Have you ever settled into a seat by your favorite picture window in the winter, armed with a book and a cup of hot chocolate, only to be pushed out by the cold drafts? Heating your home keeps you and your family warm, as well as keeps important house functions such as pipes and appliances in working order. However, most homes leak heated air through small gaps and uninsulated walls, driving up your utility bill. Here are common ways indoor heat escapes throughout the winter.
Leaks in Doors, Windows, and Walls
One of the most significant ways that heated air escapes from a home is through small leaks in doors, windows, and walls. These small leaks add up to larger losses throughout the house. These can have a significant impact on your heating bills, and force your heating system to work harder than it needs to.
Stem the tide by having your home inspected yearly for leaks by a professional HVAC contractor, and then fix any that are found. This small cost will pay dividends in both energy efficiency and the consistent warmth of your home throughout the winter.

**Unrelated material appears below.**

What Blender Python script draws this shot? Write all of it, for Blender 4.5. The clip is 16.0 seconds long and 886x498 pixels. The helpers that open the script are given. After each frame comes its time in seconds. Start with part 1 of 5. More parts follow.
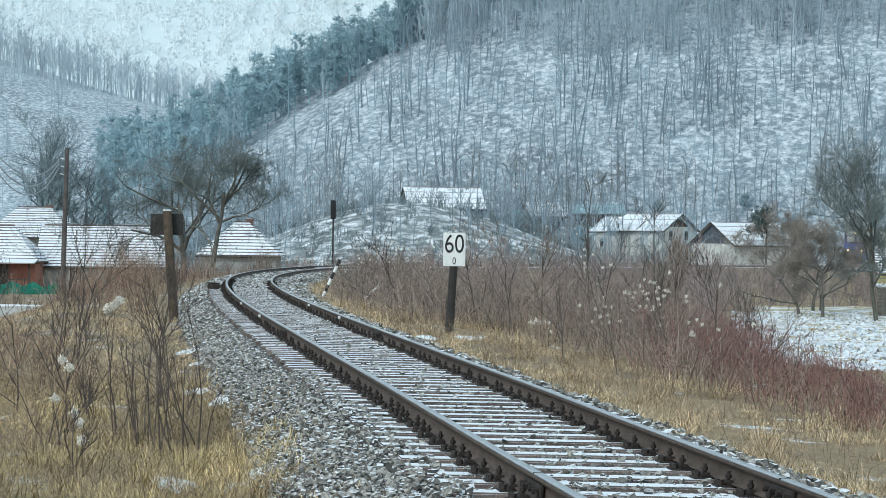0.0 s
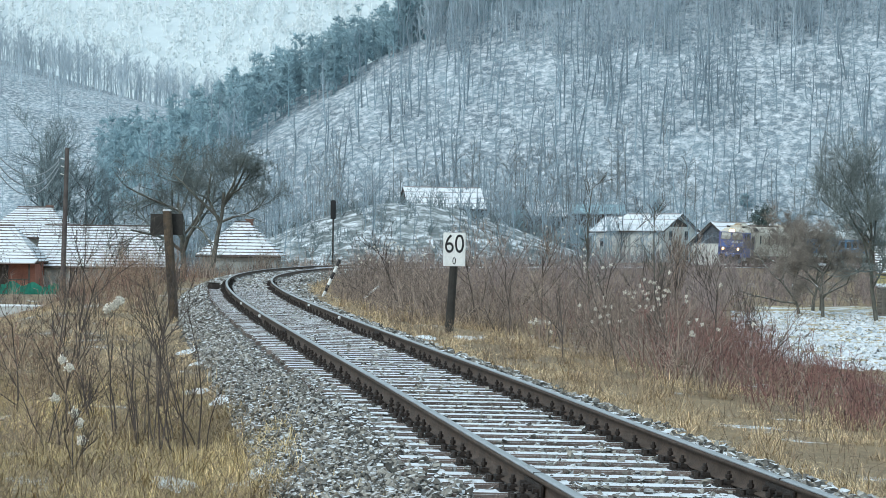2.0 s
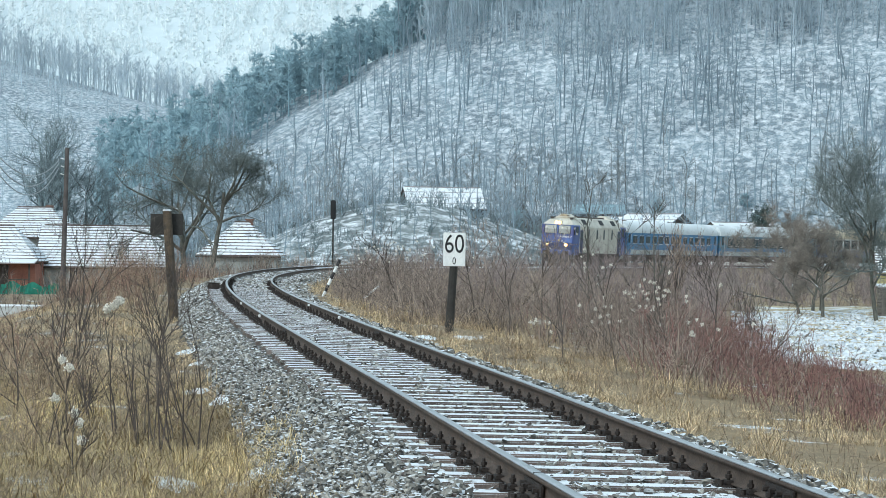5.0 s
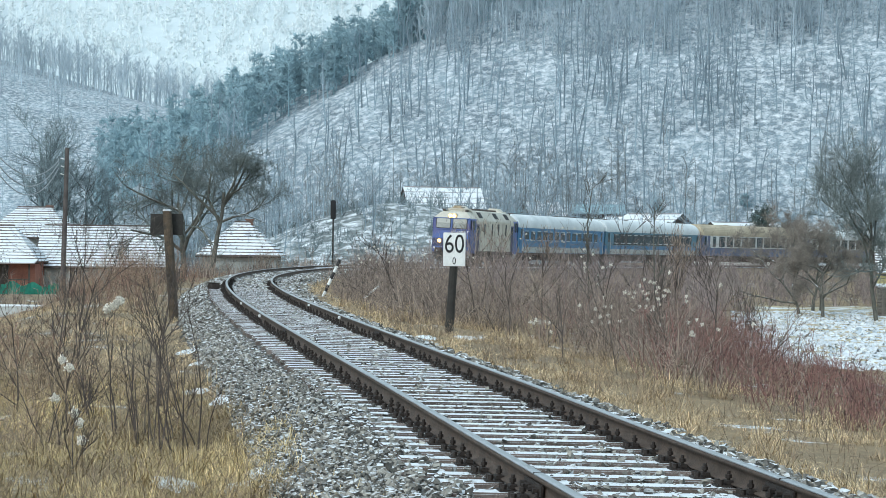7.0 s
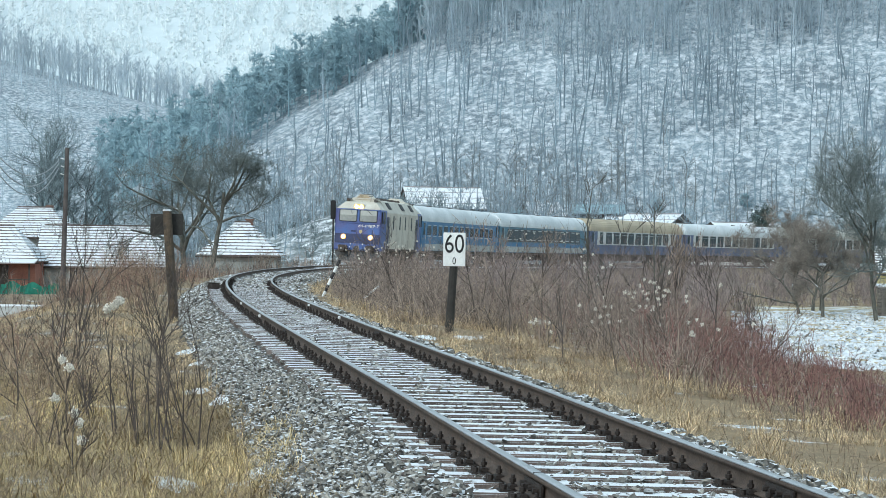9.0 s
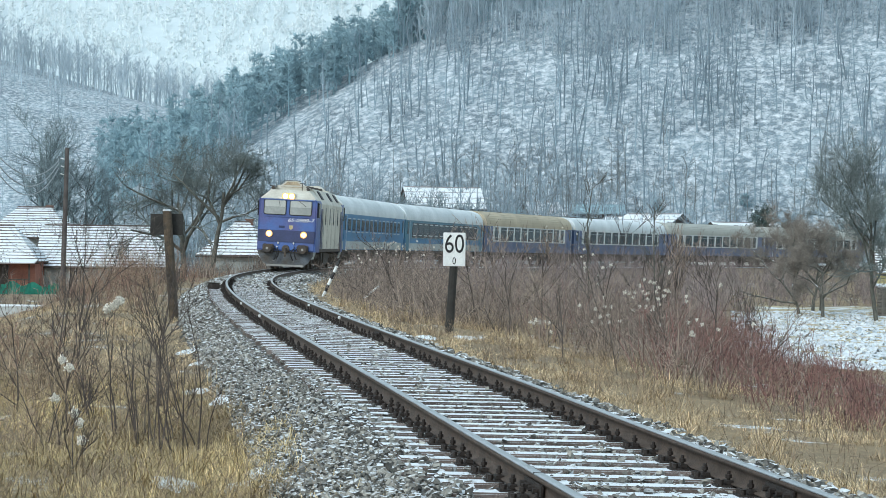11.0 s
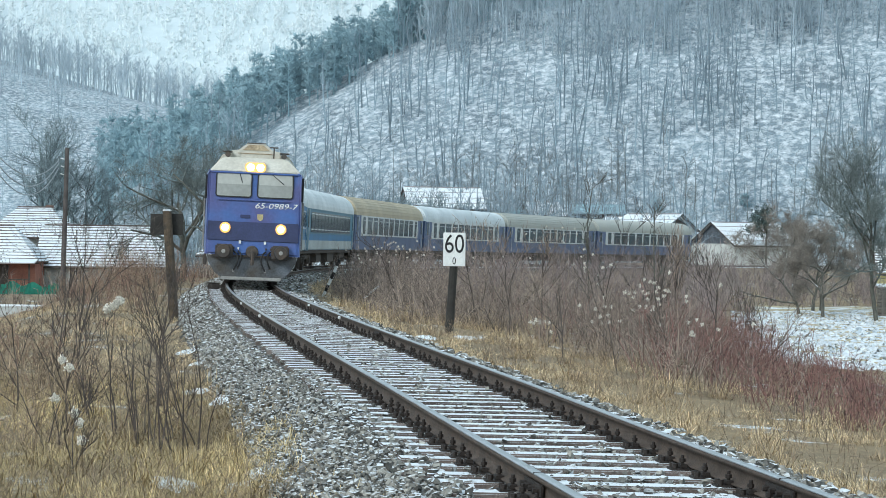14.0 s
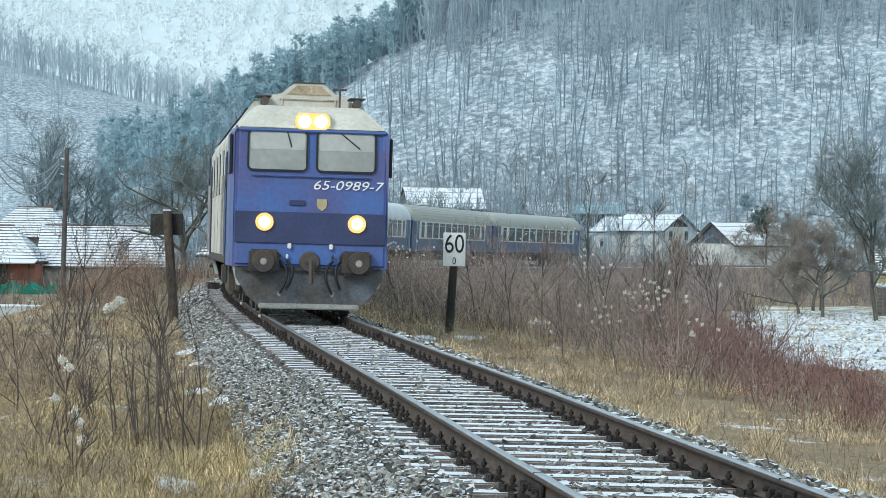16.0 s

Heat Loss Through Basement Walls
Basement walls are one of the biggest culprits of losing heated air in the winter. Most basement walls are made of concrete and uninsulated, allowing the warmed air to escape into the ground. Decrease the loss by insulating your basement walls. If you choose to finish your basement and install drywall, you’ll have more options on what kind of insulation to use. If you do not plan on finishing the basement, use blanket batts or fiber insulation to help keep the warm air inside your home.
Gaps in Wood Floors
Have you ever noticed the boards on your wood floors shrinking during the winter? It is not your imagination. Humidity levels decrease during the winter, causing the wood to contract and expose gaps in between the boards. This is not only bad for your wood floors, but it is another place for heat to escape.
Remedy the situation by placing a humidifier in rooms with wood flooring, or talk to an HVAC professional about installing a humidifier on your furnace. A humidifier will help to keep humidity levels stable and keep your wood floor from contracted during the cooler months.
Loss from Uninsulated Ductwork
Ductwork is the piping that moves warm air from your furnace into the heat registers located throughout your home. Ducts primarily travel through lightly insulated regions of your home such as the ceiling and basement. Uninsulated ductwork causes heat to escape into those cooler parts of your house on its way to warm your bedroom or kitchen.
Increase energy efficiency and lower your heating bill by insulating the ductwork throughout your home, and checking for leaks at least once per year.
Losing heated air is not only bad for your budget, but it can also tax your heating systems and decrease efficiency and warmth throughout your home. By decreasing the amount of heated air leaking from your windows, walls, floors, and ductwork, you will be warmer, and have more money in your wallet, too.